I didn’t go to bed til, god…about 8am? I spent all nite up and chatting to someone online. His name is J and he’s an amazing fantastic guy and we’ve been talking for a few weeks now. Although I went to bed disheartened because nothing can eventuate between us. It’s a long story. I’ve wanted to write about him on a billion ocassions of late, but I can’t. There’s nothing to tell, anyway.
I slept for most of the day, then I caught up with Jim and we went to Parkmore. I bought a stack of bonds singlets in pink, green and black, 2 new pairs of bras, matching undies, and a few other bits and pieces. I’ve decided I’m going to take one of the black singlets and pretty it up with some pink ribbon I bought…It should look pretty good, in theory that is. Hahaha In all practicality, my sewing skills leave a lot to be desired, so it will probably end up cut to shreds and on my bedroom floor as a reminder to never pull a Martha Stewart again.

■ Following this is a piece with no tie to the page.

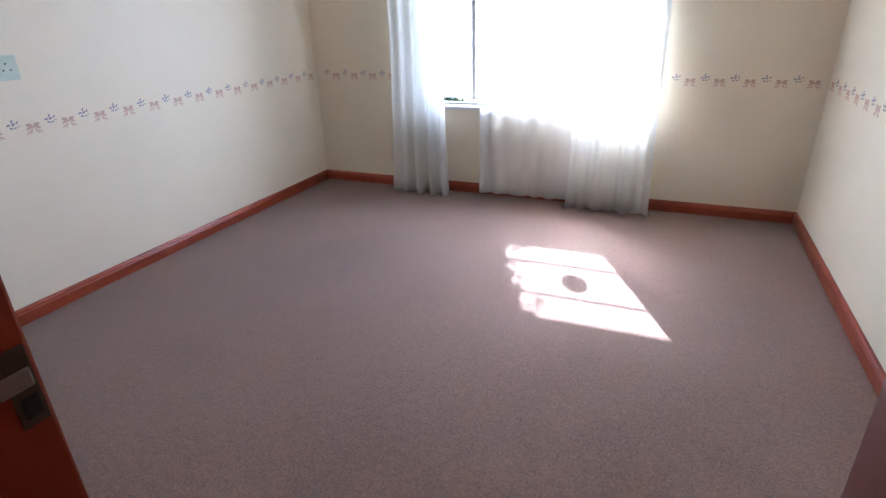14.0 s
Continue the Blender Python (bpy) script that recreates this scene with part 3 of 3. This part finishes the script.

Remind me to buy myself Ravi Shankar- East meets West Want that album big time

Oh YES I also bought the cutest piggy jamas in Big W. They’re grey and hot pink! So comfy and rockin. Love love love!

I wish I had something poetic and insightful to tell you all, but I’m going to disappoint you and tell you I don’t.

I’m horny as all hell and need a long, slow, drawn out slice of action.